Pacioli inserisce nell’opera 24 tavole, di cui la prima rappresenta il profilo laterale della testa dell’uomo, mentre le altre 23 comprendono le lettere dalla A alla Y, comprese la K, la X e due diversi disegni per la O; non compare la U, sostituita dalla V, ed è assente la Z in quanto l’autore probabilmente considerava tale lettera un carattere greco. Le lettere sono intagliate in legno e misurano 9,5 cm, tutte in neretto pieno. A differenza dei trattati precedenti, ogni lettera è accompagnata da una breve didascalia, che funge da commento.

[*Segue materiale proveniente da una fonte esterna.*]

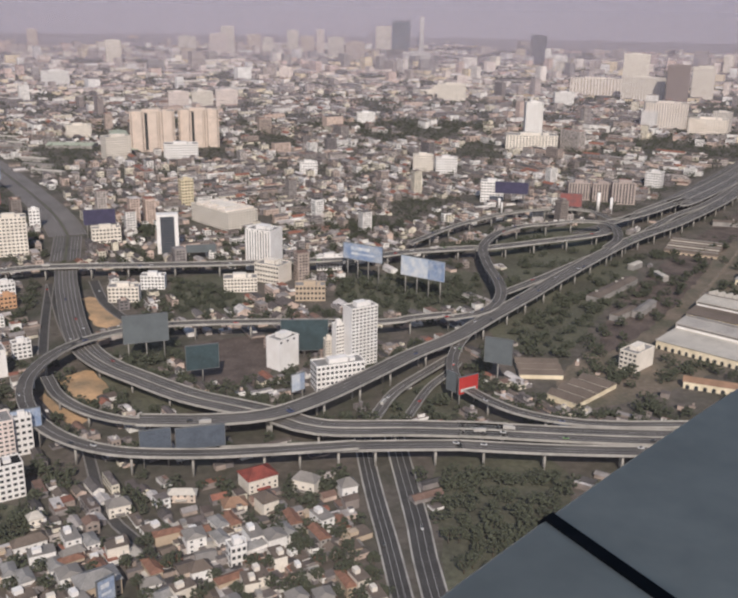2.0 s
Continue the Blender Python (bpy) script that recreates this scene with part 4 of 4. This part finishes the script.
# ---- houses that stand apart ----
def make_house(k):
    r = random.Random(100 + k)
    w, d, fl = r.uniform(6, 12), r.uniform(7, 18), r.choice((1, 1, 2, 2, 3))
    h = 3.1 * fl + 0.4
    wall = (white_wall, concrete, cream_wall, white_wall, pink_wall, white_wall, tan_wall)[k % 7]
    roof = (roof_brown, roof_grey, roof_rust, roof_brown, roof_light, roof_grey, roof_brown, roof_tar, roof_rust, roof_brown, roof_grey)[k % 11]
    root = thing("house", 0, 0, -500, 0, f"{ {'white_wall': 'white', 'cream_wall': 'cream', 'tan_wall': 'tan', 'pink_wall': 'pinkish', 'concrete': 'grey concrete'}[wall.name]} {fl}-storey house under a {roof.name.split('_')[-1]} roof".replace("roof roof", "flat roof"), "house", "houses below the tower")
    bm = bmesh.new()
    box(bm, -w / 2, -d / 2, -0.5, w / 2, d / 2, h)
    part("wall", bm, wall, root)
    bm = bmesh.new()
    if k % 3 == 0:
        box(bm, -w / 2 - 0.2, -d / 2 - 0.2, h + 0.004, w / 2 + 0.2, d / 2 + 0.2, h + 0.35)
        cover = part("roof", bm, roof, root)
        bm = bmesh.new()
        box(bm, -w * 0.3, 0, h + 0.354, w * 0.1, d * 0.35, h + 2.9)
        part("stair_head", bm, wall, cover)
    else:
        o, rise = 0.7, min(w, d) * (0.2 + 0.03 * (k % 5))
        hip = d * 0.25 if k % 3 == 1 else -0.0
        v = [bm.verts.new(q) for q in ((-w / 2 - o, -d / 2 - o, h), (w / 2 + o, -d / 2 - o, h), (w / 2 + o, d / 2 + o, h), (-w / 2 - o, d / 2 + o, h), (0, -d / 2 - o + hip, h + rise), (0, d / 2 + o - hip, h + rise))]
        for f in ((0, 1, 4), (1, 2, 5, 4), (2, 3, 5), (3, 0, 4, 5), (3, 2, 1, 0)):
            bm.faces.new([v[i] for i in f])
        part("roof", bm, roof, root)
    bm = bmesh.new()
    v = [bm.verts.new(q) for q in ((w / 2, -d * 0.3, 2.9), (w / 2 + 2.6, -d * 0.3, 2.3), (w / 2 + 2.6, d * 0.35, 2.3), (w / 2, d * 0.35, 2.9))]
    f = bm.faces.new(v)
    e = bmesh.ops.extrude_face_region(bm, geom=[f])
    bmesh.ops.translate(bm, verts=[q for q in e["geom"] if isinstance(q, bmesh.types.BMVert)], vec=(0, 0, 0.12))
    part("lean_to", bm, (roof_grey, roof_light, roof_brown)[k % 3], root)
    for q in range(fl):
        for sx in (-0.26, 0.22):
            bm = bmesh.new()
            box(bm, w * sx - 0.7, -d / 2 - 0.05, 3.1 * q + 1.0, w * sx + 0.7, -d / 2 + 0.1, 3.1 * q + 2.3)
            part("window", bm, window_glass, root)
    return root


kinds = [make_house(k) for k in range(16)]
for i, (x, y, t) in enumerate(house_spots):
    q = math.degrees(t) + rng.choice((0, 0, 90, 180)) + rng.uniform(-8, 8)
    m = pose(x, y, 0, 0, 0, q)
    if i < 16:
        kinds[i].matrix_world = m
    else:
        copy_thing(kinds[rng.randrange(16)], m)


# ---- trees ----
def clump(bm, c, r, rr):
    """One ragged tuft of leaves."""
    top = [bm.verts.new(c + Vector((r * rr.uniform(0.6, 1.2) * math.cos(a), r * rr.uniform(0.6, 1.2) * math.sin(a), r * rr.uniform(-0.35, 0.35)))) for a in (0, 1.3, 2.4, 3.7, 5.0)]
    hi = bm.verts.new(c + Vector((rr.uniform(-0.3, 0.3) * r, rr.uniform(-0.3, 0.3) * r, r * rr.uniform(0.5, 0.9))))
    lo = bm.verts.new(c - Vector((0, 0, r * 0.5)))
    for i in range(5):
        bm.faces.new((top[i], top[(i + 1) % 5], hi))
        bm.faces.new((top[(i + 1) % 5], top[i], lo))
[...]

Le lettere di Pacioli segnano uno stacco decisivo rispetto ai caratteri che derivano dalle scritture manuali, infatti dal quadrato di base fuoriescono l’apice e i tratti terminali della O, le curve esterne del primo disegno della O, quelle della Q, i tratti terminali della V e della X (pag. 5 del paper). Nello stesso documento si possono visionare alcune lettere progettate da Pacioli. Qui si può vedere l’intero alfabeto con le relative didascalie di pugno dello stesso autore. Nell’edizione a stampa del 1509 sono alle pagine 137-184.

Pacioli e Leonardo

Luca Pacioli era amico di Leonardo e ne ammirava e anche ispirava la visione. Lo stesso Leonardo realizzò 60 illustrazioni di solidi geometrici per il De Divina proportione (lo dichiara lo stesso Pacioli, nell’edizione a stampa alla pag. 29). Pacioli e Leonardo erano quasi coetanei (il primo nacque nel 1445 e il secondo nel 1452) e si incrociarono per tre anni, dal 1496 al 1499, alla corte d Ludovico il Moro a Milano. La loro frequentazione fu assidua, preceduta dalla fama di entrambi e dalla reciproca stima.

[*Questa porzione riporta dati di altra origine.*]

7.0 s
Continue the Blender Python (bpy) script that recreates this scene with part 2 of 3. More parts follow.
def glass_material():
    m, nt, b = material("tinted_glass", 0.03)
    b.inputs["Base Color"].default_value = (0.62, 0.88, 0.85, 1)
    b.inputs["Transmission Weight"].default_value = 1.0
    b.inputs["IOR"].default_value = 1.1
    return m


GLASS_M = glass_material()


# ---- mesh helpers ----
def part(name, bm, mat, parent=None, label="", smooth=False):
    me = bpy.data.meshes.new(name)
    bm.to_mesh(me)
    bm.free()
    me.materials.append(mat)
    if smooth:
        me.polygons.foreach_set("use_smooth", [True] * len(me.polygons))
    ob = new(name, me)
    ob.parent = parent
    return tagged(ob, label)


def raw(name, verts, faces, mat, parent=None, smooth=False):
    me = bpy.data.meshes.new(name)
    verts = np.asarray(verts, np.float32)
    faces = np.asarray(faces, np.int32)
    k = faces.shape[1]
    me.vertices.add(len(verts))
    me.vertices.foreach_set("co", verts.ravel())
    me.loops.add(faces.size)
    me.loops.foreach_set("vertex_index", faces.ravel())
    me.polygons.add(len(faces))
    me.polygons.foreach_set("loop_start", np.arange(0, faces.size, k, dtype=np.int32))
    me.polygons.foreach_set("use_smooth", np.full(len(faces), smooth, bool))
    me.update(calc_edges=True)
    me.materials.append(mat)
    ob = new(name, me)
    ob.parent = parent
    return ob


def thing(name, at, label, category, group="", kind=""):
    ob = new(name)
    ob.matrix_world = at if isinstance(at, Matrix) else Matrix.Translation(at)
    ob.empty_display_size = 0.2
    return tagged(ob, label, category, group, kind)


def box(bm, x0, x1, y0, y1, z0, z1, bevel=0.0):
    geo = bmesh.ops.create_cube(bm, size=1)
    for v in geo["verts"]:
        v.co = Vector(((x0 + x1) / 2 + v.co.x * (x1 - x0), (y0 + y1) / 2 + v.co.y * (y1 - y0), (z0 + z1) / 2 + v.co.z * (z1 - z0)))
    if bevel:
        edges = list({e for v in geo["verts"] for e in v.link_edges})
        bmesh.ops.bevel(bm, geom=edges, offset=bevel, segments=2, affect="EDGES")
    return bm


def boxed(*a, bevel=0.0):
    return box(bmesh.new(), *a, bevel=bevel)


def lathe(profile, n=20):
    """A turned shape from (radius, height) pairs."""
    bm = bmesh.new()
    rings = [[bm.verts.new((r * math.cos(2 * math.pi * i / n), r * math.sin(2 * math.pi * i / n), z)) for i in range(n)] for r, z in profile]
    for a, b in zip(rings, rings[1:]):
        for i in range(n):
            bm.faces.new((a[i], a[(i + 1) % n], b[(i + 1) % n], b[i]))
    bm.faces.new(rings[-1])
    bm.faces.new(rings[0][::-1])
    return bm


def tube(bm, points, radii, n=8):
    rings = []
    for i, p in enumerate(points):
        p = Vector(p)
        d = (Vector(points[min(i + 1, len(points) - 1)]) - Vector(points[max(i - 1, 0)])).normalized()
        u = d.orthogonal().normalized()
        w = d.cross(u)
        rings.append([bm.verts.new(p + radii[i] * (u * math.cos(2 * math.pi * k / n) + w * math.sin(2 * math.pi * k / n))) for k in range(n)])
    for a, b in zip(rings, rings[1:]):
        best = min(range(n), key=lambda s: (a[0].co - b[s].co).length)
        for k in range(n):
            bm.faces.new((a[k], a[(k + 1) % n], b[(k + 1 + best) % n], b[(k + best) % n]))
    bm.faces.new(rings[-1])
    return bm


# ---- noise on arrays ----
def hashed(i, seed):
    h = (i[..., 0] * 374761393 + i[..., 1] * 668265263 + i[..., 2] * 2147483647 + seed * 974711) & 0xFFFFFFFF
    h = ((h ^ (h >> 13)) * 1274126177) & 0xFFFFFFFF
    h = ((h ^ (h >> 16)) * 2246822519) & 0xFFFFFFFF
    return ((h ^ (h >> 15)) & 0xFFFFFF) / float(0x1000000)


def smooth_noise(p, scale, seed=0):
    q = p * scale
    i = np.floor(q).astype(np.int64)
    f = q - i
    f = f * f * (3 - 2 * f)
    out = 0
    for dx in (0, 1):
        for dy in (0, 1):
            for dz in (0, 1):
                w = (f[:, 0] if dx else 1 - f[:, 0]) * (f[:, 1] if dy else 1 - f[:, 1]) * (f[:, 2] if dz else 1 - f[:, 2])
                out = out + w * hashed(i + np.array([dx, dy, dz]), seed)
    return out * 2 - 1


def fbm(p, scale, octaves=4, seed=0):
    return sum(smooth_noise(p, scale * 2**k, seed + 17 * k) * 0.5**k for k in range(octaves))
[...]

Argante Ciocci, uno studioso di storia della scienza e un cultore dell’opera di Pacioli a cui ha dedicato vari libri, in Ritratto di Luca Pacioli (pubblicazione edita dal Consiglio regionale della Toscana) ha spiegato molto bene il rapporto tra Leonardo e Pacioli che va al di là dell’amicizia. Scrive Ciocci:

Il rapporto che lega il matematico di Sansepolcro e l’artista vinciano costituisce senza dubbio uno dei casi di studio più illuminanti per la comprensione del nesso fra dotti e tecnici che si venne a instaurare durante il Rinascimento. Il frate matematico, autore della Summa, e l’artista universale simbolo del Rinascimento costituiscono del resto una coppia culturalmente complementare. Leonardo cerca nel matematico i fondamenti della geometria euclidea e un necessario ausilio didattico per l’accesso linguistico alla matematica classica, visto che per l’“omo sanza lettere” l’ostacolo del latino era pressoché insormontabile.

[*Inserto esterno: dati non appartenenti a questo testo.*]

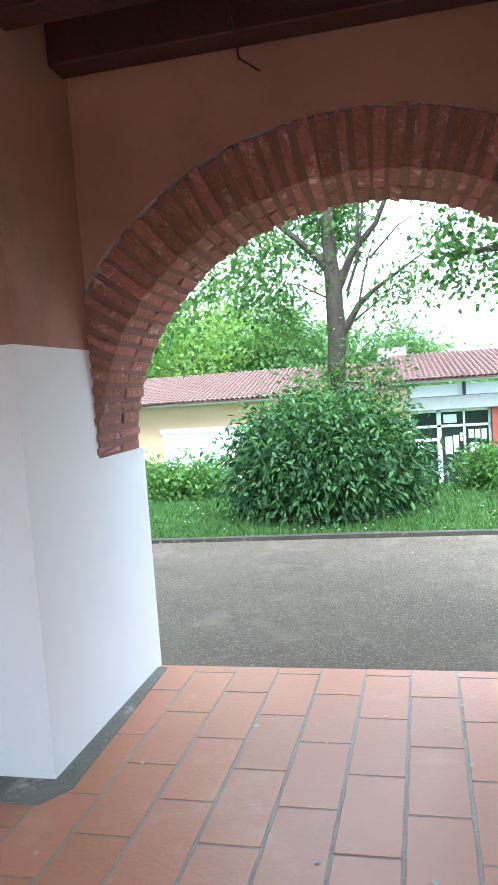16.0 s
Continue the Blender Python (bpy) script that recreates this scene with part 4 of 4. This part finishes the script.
part("shutter_box", span_box((-5.25, -0.10, 0.52), (-2.15, -0.005, 0.64), 0.01), M_PLAINWHITE, lodge)
# glazed entrance
entry = part("glazing", span_box((0.96, 0.34, -1.4), (2.82, 0.36, 0.73)), M_GLASS, lodge)
for x0, x1, z0, z1 in ((0.96, 1.02, -1.4, 0.73), (1.60, 1.70, -1.4, 0.73), (2.20, 2.25, -1.4, 0.73), (2.77, 2.83, -1.4, 0.73), (0.96, 2.83, 0.30, 0.36), (1.06, 1.60, -0.02, 0.05), (0.96, 2.83, 0.66, 0.73)):
    part("mullion", span_box((x0, 0.28, z0), (x1, 0.335, z1), 0.004), M_PLAINWHITE, lodge)
for x0, z0, w, h in ((1.78, -0.35, 0.16, 0.42), (1.97, -0.30, 0.12, 0.40), (2.12, -0.05, 0.07, 0.2), (1.15, -0.2, 0.14, 0.18), (2.35, -0.4, 0.2, 0.3), (2.32, 0.02, 0.12, 0.2), (2.47, 0.0, 0.11, 0.22), (2.61, -0.02, 0.12, 0.24), (2.58, -0.36, 0.10, 0.2), (1.76, 0.40, 0.3, 0.2)):
    part("notice", span_box((x0, 0.325, z0), (x0 + w, 0.338, z0 + h)), M_PAPER, lodge)


def slope_roof(parent, x0, x1, y0, z0, y1, z1, mat, pitch=0.21):
    """Tiles of a roof that climbs away from the eave; half-round covers in rows with staggered laps."""
    L = math.dist((y0, z0), (y1, z1))
    ang = math.degrees(math.atan2(z1 - z0, y1 - y0))
    deck = part("roof", box_bm((x0, 0, -0.06), (x1, L, -0.005)), mat, parent, "canal tile roof")
    deck.matrix_local = pose(0, y0, z0, ang, 0, 0)
    lay_tiles(deck, mat, pose(x1, 0, 0, 0, 0, 90), L, x1 - x0, pitch)
    return deck


slope_roof(lodge, KX(-8.1), KX(0.6), -0.8, KZ(1.30), 5.5, KZ(2.03), M_ROOF)
slope_roof(lodge, KX(0.6), KX(15), -0.8, KZ(1.46), 5.5, KZ(2.17), M_ROOF)
part("ridge_vent", span_box((0.3, 5.6, 1.95), (1.1, 6.4, 2.42), 0.02), M_CONCRETE, lodge, "pale concrete chimney block")

# ---- timber building on the left ----
tb = empty("timber_building", "long building clad in weathered brown boards", "building", (-23.2, 21.64, -0.2), 79.6)
L = 9.9
tb_windows = [(2.2, 8.35, 0.7, 2.62), (-3.5, 0.45, 0.7, 2.55)]
# near-black shell: the shade between the boards is put into its colour
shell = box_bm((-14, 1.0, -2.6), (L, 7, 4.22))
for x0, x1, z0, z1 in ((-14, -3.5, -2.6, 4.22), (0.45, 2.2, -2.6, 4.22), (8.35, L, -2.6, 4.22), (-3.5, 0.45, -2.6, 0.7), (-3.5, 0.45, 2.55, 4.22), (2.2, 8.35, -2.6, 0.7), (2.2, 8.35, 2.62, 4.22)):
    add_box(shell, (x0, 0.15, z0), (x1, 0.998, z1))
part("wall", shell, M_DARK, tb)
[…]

Luca Pacioli, da parte sua, vede nella “ineffabile sinistra mano” di Leonardo la migliore soluzione al problema di rappresentare i poliedri regolari e “dipendenti” nelle 60 tavole che costituiscono il necessario corredo visuale alla sua Divina proportione. La mutua attrazione fra questi due grandi personaggi del Rinascimento comincia ancora prima della loro relazione di amicizia. Leonardo, infatti, prima di incontrare il frate ha già acquistato la Summa de arithmetica geometria, proportioni et proportionalita, per 119 soldi, visto che quel testo, scritto in volgare, compendiava tutto lo scibile matematico da Leonardo Fibonacci in poi e costituiva la porta di accesso alla matematica degli antichi”.